Nasional

Soal Wadas, Ganjar: Saya yang Bertanggung Jawab, kepada Polisi Warga Agar Dibebaskan

Rab, 9 Februari 2022 | 14:15 WIB

Soal Wadas, Ganjar: Saya yang Bertanggung Jawab, kepada Polisi Warga Agar Dibebaskan

Penangkapan sejumlah warga Wadas oleh polisi yang menolak proyek tambang dan bendungan. (Foto: twitter @Wadas_Melawan)

Jakarta, NU Online

Gubernur Jawa Tengah Ganjar Pranowo nyatakan bertanggung jawab soal kekisruhan yang terjadi di Desa Wadas, Kecamatan Bener, Kabupaten Purworejo, Jawa Tengah. 


“Saya minta maaf dan saya yang bertanggung jawab,” kata Ganjar lewat Twitternya, Rabu (9/2/2022).


Permintaan maaf juga disampaikan oleh Ganjar dan mengatakan bahwa dirinya telah meminta pihak kepolisian untuk melepaskan dan memulangkan warga yang ditangkap.


“Saya minta maaf kepada seluruh masyarakat, khususnya masyarakat Purworejo, terutama masyarakat Desa Wadas. Kemarin malam saya sudah menelpon Pak Kapolda dan Wakapolda. Saya menyampaikan agar warga Wadas dibebaskan dan kami bersepakat (insyaallah) hari ini warga akan dipulangkan,” terang Ganjar.


Ganjar mengatakan, pihaknya berupaya untuk membuka dialog guna menemukan benang merah yang diharapkan dapat menguntungkan semua pihak.


“Selanjutnya, kami membuka ruang dialog dengan difasilitasi Komnas HAM agar penyelesaian masalah ini menjadi kebaikan untuk semua pihak,” ucap dia.


Kronologi penangkapan warga Wadas

Dalam beberapa pemberitaan disebutkan, pada Selasa (8/2/2022) sebanyak 60 warga Desa Wadas, Kecamatan Bener, Kabupaten Purworejo, Jawa Tengah ditangkap aparat kepolisian.


Penangkapan itu dilakukan karena mereka dianggap melakukan provokasi dan penolakan terhadap pengukuran lahan yang akan digunakan untuk penambangan batu andesit.


Sekitar pukul 07.00 WIB, seorang warga Wadas yang sedang sarapan di sebuah warung dekat Polsek Bener ditangkap tanpa ada alasan yang jelas.


Lalu, sekitar pukul 09.30 WIB, akses masuk ke Desa Wadas dipadati aparat polisi dengan bersenjata lengkap. Setengah jam kemudian sejumlah aparat kepolisian mulai memasuki Desa Wadas dan merobek serta mencopot poster-poster yang berisikan penolakan terhadap rencana pertambangan batu andesit di desa tersebut.
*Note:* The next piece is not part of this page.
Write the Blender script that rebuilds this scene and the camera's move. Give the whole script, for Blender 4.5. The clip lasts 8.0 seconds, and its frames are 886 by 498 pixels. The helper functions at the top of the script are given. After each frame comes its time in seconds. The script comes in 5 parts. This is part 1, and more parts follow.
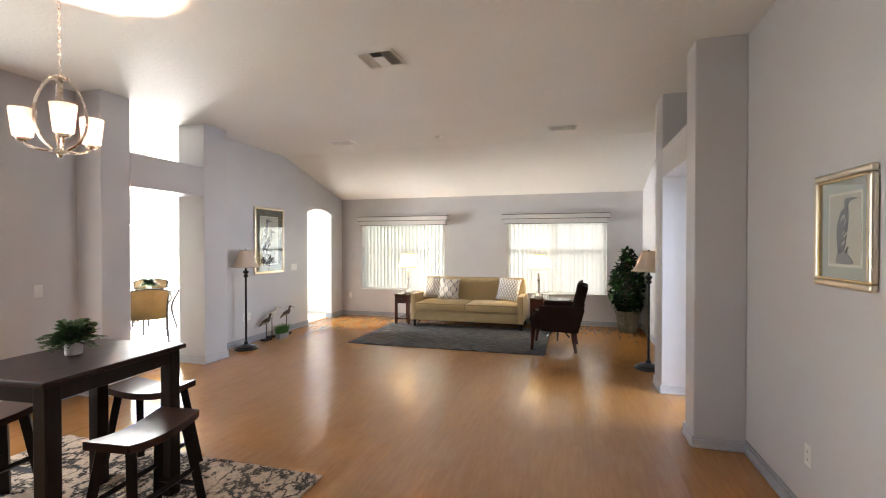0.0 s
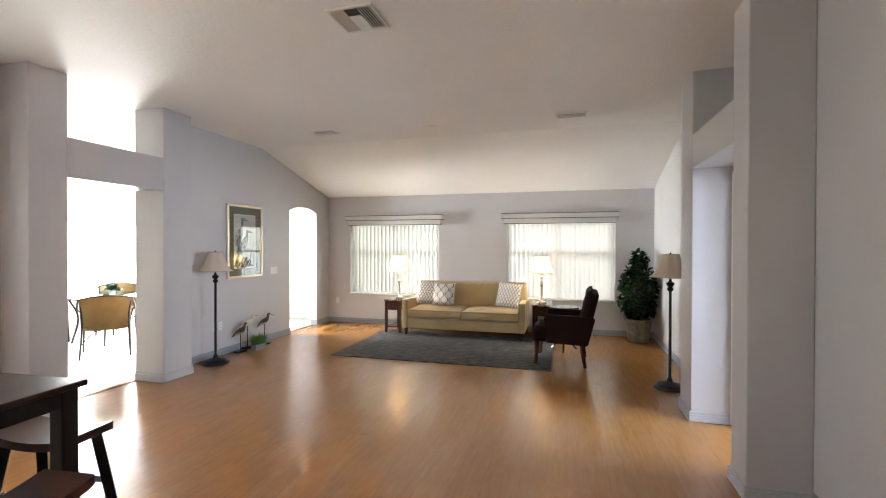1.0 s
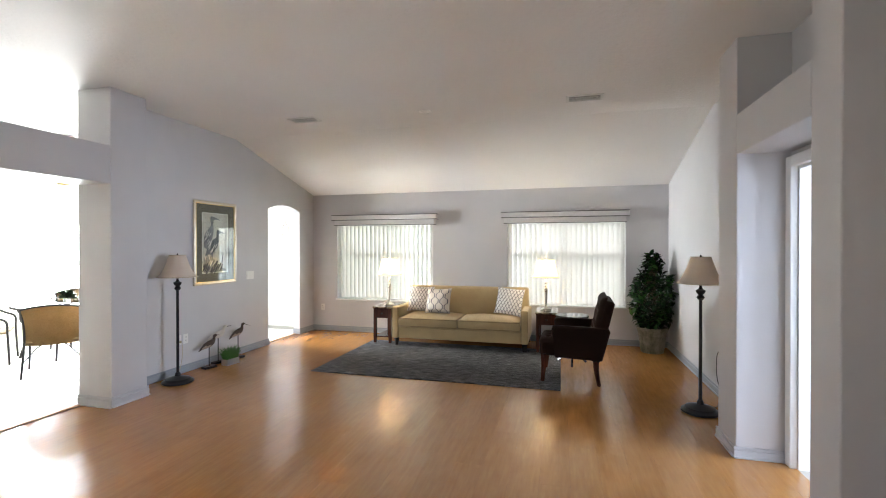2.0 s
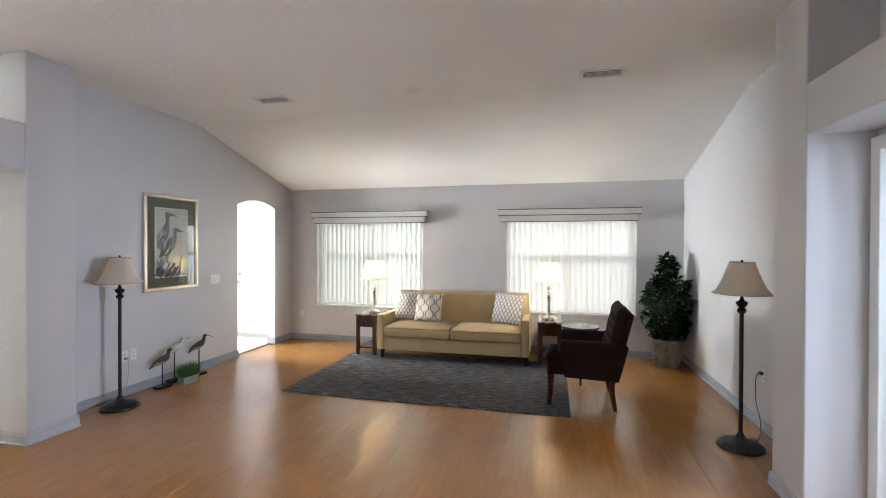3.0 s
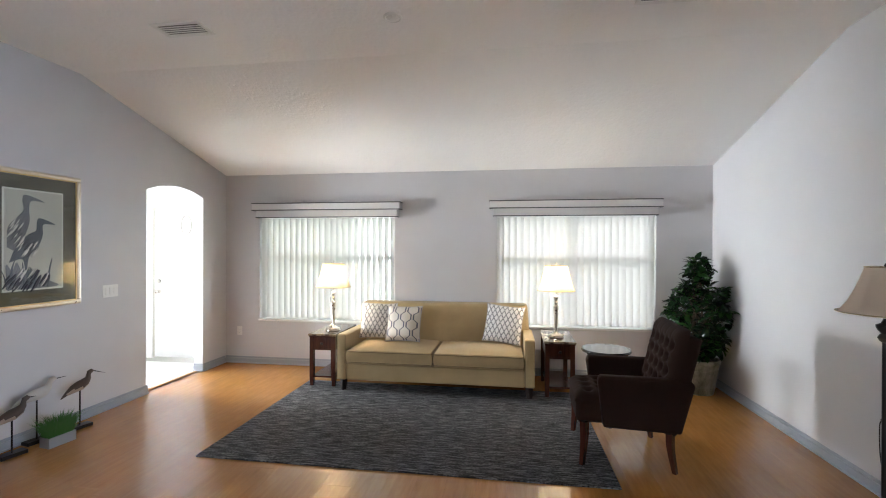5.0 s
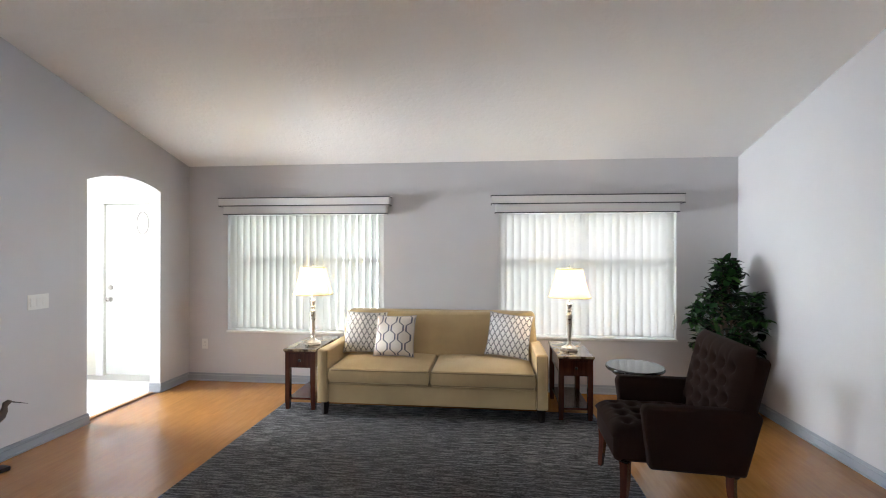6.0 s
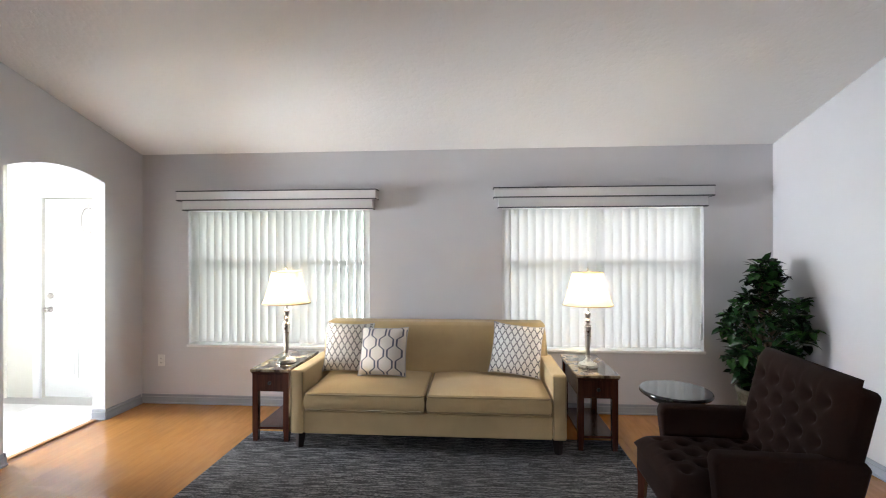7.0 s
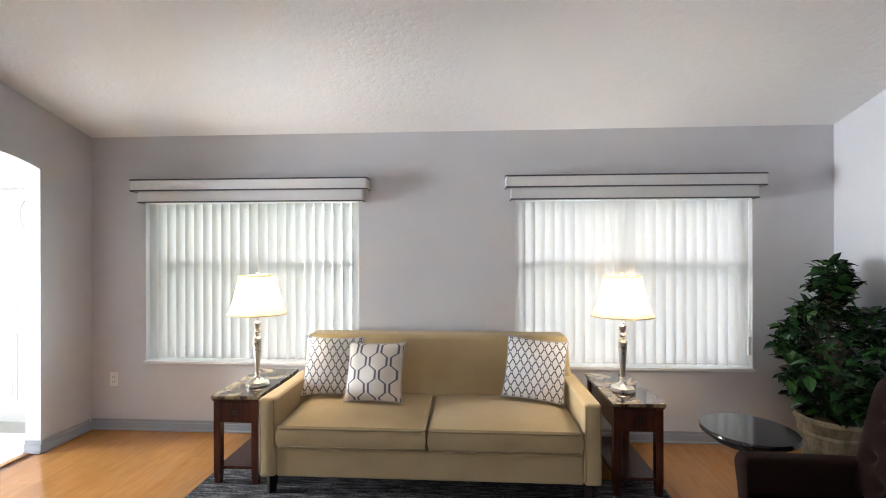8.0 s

Pada pukul 12.00 WIB, situasi dirasakan semakin mencekam karena ribuan aparat kepolisian mengepung dan menangkap warga yang sedang bermujahadah di masjid di Dusun Krajan. Dalam kejadian itu sedikitnya ada 60 warga yang ditangkap tanpa alasan yang jelas. 

 

Hentikan proyek tambang dan bendungan

Sebelumnya, Direktur Program Democracy and Social Justice PVRI Mohamad Hikari Ersada juga menegaskan bahwa situasi yang menimpa masyarakat Desa Wadas hari ini merupakan bentuk keberulangan dari perampasan lingkungan yang terjadi secara masif di tahun 2021.


“Meskipun menetapkan status darurat pandemi Covid-19, pemerintah tidak kunjung menghentikan kegiatan ekspansi kapital dan perampasan ruang hidup masyarakat di Wadas. Situasi tersebut berulang dan diperparah dengan tindakan brutalitas polisi yang sarat intimidasi terhadap warga,” ujar Hikari.


Hikari juga menambahkan, fokus negara terhadap proyek infrastruktur skala besar dan promosi investasi asing di industri ekstraktif telah menyebabkan perebutan lahan dan hutan yang berimplikasi kepada mata pencaharian masyarakat adat, warga desa, petani dan masyarakat di seluruh Indonesia.


“Kombinasi otoritarianisme pembangunan, undang-undang represif, relaksasi perlindungan lingkungan dan penghapusan hak-hak pekerja sekaligus; semakin meningkatkan risiko serta mengancam para pejuang keadilan dan lingkungan yang ada di Indonesia,” tandas Hikari.